* _REQUIREMENT_
Extract from the entries below, exactly as given, only the lines from the line containing "scene.collection.objects.link(made[o])" to the line containing "shutter > 0, shutter", both lines included.

* _DATA EXCERPTS_

+ + + +

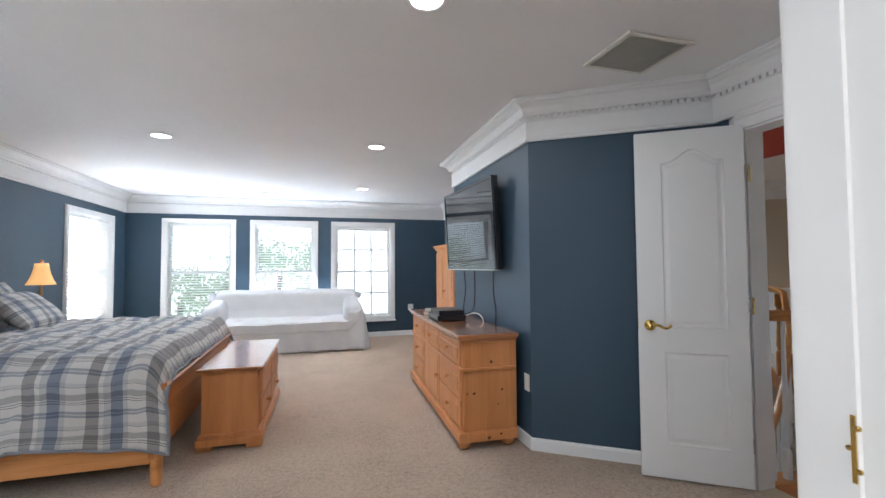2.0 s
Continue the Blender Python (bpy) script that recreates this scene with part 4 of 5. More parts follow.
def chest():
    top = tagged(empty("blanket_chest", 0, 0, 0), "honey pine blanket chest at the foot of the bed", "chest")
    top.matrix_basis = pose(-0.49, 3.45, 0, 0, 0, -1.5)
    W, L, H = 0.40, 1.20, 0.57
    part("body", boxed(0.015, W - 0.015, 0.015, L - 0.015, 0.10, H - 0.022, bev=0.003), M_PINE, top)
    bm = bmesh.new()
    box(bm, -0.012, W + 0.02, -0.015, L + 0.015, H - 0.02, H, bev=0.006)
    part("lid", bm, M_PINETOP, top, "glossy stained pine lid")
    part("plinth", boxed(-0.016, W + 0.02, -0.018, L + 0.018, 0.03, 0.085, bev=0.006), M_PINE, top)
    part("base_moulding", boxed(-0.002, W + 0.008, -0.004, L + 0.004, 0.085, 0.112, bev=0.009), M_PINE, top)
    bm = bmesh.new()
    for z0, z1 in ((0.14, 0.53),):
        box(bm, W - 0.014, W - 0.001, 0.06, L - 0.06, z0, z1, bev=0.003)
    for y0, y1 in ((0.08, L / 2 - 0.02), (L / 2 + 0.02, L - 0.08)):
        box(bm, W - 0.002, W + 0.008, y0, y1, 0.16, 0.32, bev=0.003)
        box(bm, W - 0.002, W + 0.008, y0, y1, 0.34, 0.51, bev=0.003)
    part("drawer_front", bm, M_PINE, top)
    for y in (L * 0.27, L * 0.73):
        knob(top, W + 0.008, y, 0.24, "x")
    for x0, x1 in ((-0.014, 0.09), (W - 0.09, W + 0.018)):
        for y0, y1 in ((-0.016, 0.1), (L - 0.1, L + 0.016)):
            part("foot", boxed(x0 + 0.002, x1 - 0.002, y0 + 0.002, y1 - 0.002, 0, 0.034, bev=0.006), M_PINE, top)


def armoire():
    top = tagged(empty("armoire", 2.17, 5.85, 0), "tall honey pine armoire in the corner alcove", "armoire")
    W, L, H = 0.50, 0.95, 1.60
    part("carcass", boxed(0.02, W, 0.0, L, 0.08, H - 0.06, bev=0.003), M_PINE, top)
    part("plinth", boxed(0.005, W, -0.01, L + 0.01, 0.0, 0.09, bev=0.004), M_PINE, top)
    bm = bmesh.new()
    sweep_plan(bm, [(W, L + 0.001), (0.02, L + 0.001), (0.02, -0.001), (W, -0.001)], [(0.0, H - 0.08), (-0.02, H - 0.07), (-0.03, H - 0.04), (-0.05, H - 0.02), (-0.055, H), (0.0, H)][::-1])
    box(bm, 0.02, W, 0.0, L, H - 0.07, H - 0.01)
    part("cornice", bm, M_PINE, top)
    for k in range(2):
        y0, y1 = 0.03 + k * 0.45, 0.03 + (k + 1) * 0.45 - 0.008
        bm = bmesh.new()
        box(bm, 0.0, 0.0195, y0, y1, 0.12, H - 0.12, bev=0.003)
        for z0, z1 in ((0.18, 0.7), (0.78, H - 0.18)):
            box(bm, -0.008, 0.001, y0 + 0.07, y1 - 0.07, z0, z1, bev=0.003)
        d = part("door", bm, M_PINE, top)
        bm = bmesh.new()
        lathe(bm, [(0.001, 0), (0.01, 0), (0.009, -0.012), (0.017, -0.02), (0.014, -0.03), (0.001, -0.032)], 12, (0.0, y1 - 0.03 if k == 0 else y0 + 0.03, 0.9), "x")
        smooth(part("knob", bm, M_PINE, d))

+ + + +

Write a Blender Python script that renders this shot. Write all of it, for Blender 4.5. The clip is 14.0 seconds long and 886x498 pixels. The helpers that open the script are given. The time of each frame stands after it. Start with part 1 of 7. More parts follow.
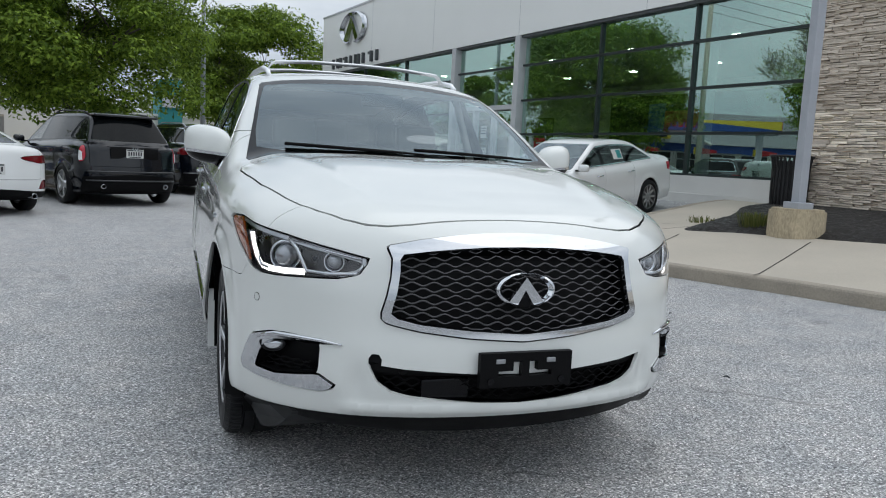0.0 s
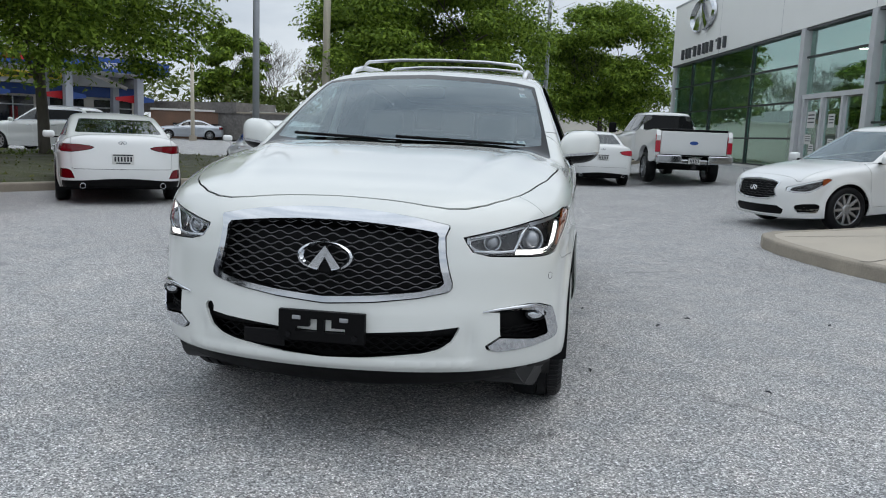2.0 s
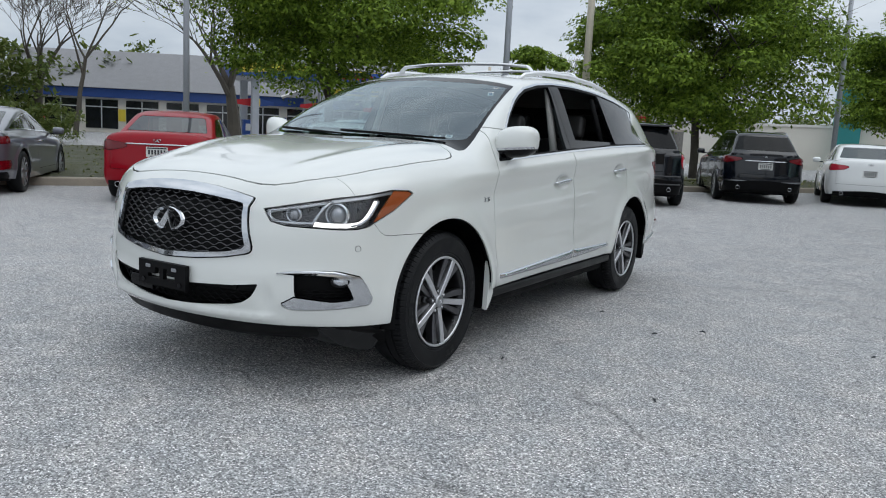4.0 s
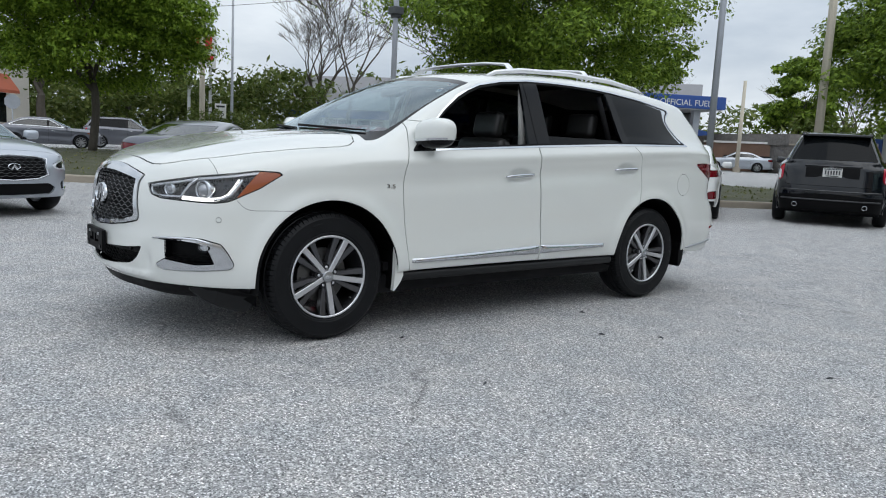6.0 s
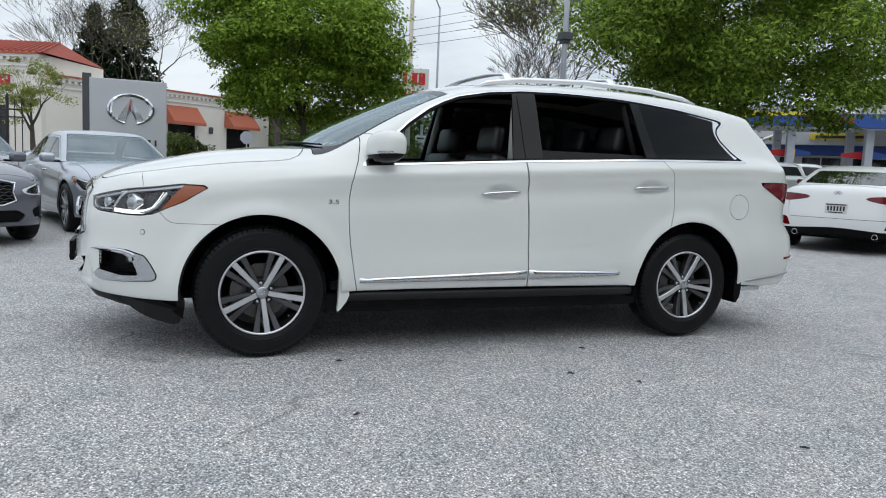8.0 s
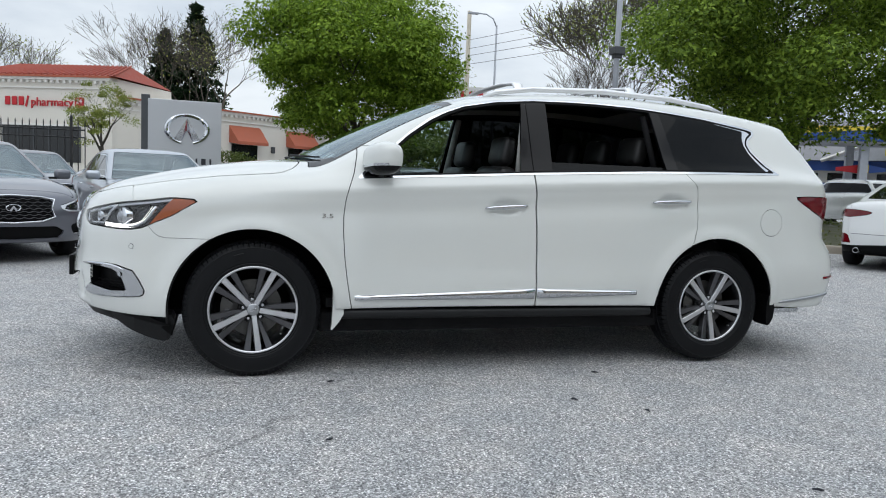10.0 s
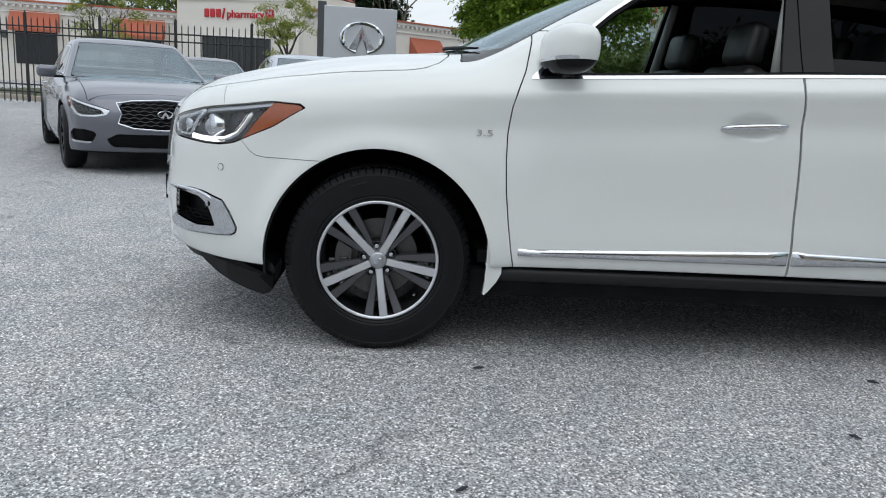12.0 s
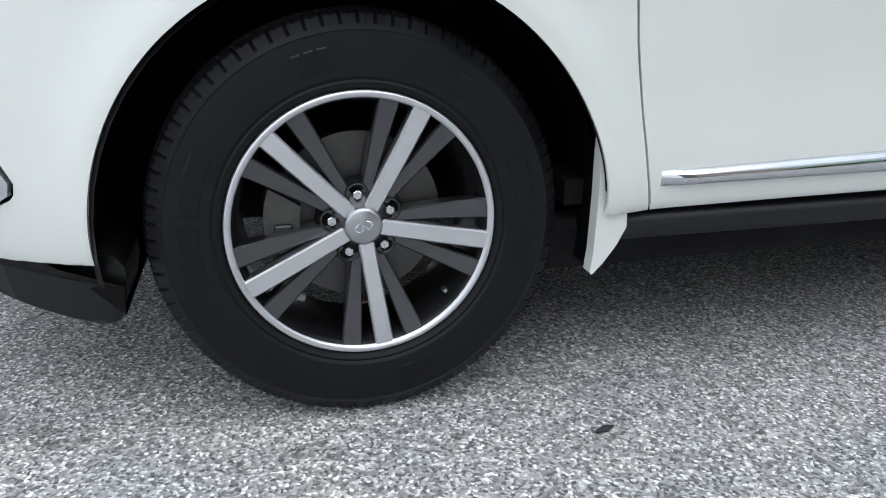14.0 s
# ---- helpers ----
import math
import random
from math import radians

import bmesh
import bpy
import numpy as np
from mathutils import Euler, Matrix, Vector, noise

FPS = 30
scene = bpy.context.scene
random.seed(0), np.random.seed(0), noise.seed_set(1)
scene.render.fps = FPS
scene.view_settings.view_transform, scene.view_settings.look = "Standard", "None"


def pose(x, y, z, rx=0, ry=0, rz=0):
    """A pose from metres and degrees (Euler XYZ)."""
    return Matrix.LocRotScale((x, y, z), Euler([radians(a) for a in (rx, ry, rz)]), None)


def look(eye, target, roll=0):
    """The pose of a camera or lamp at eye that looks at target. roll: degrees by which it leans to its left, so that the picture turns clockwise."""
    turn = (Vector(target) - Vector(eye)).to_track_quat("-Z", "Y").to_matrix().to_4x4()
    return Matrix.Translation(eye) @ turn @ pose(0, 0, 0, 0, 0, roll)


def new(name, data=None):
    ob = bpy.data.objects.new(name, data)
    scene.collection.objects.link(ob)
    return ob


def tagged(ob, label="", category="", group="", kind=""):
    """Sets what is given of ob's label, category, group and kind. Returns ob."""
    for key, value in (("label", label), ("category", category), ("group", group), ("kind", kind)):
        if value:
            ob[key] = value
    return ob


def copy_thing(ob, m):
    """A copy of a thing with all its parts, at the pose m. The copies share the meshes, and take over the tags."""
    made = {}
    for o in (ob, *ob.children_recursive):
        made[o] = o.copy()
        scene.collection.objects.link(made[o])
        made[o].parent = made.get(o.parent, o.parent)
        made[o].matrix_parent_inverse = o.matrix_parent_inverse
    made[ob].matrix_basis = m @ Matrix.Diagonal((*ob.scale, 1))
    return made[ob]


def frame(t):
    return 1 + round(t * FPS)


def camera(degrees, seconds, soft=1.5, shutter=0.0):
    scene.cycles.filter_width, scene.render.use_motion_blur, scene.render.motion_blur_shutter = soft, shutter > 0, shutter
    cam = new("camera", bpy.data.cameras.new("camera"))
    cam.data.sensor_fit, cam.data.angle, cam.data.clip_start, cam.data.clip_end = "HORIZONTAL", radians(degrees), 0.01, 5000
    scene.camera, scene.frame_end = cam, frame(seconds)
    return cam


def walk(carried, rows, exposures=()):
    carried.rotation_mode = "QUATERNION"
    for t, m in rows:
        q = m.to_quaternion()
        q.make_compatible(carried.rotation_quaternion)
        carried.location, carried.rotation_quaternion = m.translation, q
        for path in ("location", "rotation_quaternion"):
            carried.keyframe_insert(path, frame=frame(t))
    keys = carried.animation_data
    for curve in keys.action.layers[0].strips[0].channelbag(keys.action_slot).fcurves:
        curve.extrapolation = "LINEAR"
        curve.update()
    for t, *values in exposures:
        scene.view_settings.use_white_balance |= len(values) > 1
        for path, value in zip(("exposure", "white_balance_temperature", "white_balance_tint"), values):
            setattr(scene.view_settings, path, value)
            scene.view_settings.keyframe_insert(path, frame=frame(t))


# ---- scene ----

+ + + +

* _TASK ANSWER_
        scene.collection.objects.link(made[o])
        made[o].parent = made.get(o.parent, o.parent)
        made[o].matrix_parent_inverse = o.matrix_parent_inverse
    made[ob].matrix_basis = m @ Matrix.Diagonal((*ob.scale, 1))
    return made[ob]


def frame(t):
    return 1 + round(t * FPS)


def camera(degrees, seconds, soft=1.5, shutter=0.0):
    scene.cycles.filter_width, scene.render.use_motion_blur, scene.render.motion_blur_shutter = soft, shutter > 0, shutter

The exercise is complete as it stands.